I do try my best, but it still feels worrisome every single time.

Then as I was reflecting on it, I asked myself… “How do I deal with my own pain?”

And I realized that in most parts, I don’t.

I am a highly sensitive person. I feel things deeply. Probably more deeply than others. The intensity of the feelings I feel is usually too much for my heart to handle.

When I am happy, I feel how my chest expands, as if it will burst with good energy anytime. But when I am sad, I feel the hollowness inside of me, as if a part of my heart is being carved out.
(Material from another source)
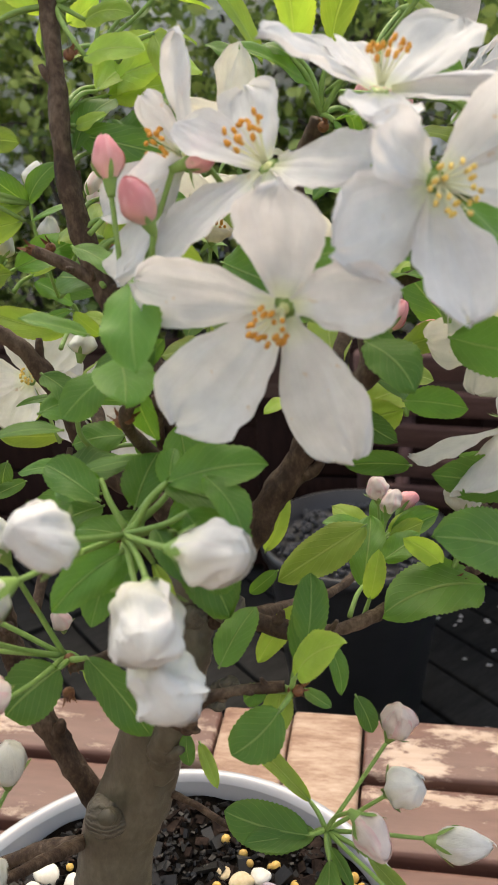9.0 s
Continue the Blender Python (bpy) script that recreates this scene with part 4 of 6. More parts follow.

These emotions sometimes become too intense that I realized, there are moments when I intentionally try to minimize them and/or push them to the side.

“Nah, this is not a big deal.”

“It’s fine. I’m used to this.”

“Whatever. I’ll get over this soon.”

“Dwelling on this is just a waste of it.”

“Ugh. Is this ever worth crying over for?”

Those are just some of the lines I tell myself over and over until I get used to the feeling… until I forget about the unwanted feelings.

It works… for a time being.

But there are days when they all unearth themselves and remind me of what I’ve been trying to avoid. And the pain… the rage.. the guilt… they would all feel like a fresh cut once again.

Grief comes in waves.

Sometime we feel okay. Sometimes we feel reborn. But sometimes we feel like dying.

It sucks. It’s hard. And until now, as I am reflecting on my own grief, I still feel lost. I still don’t know how to handle these big emotions.

But life goes on.

It won’t stop… even when I feel like mine did.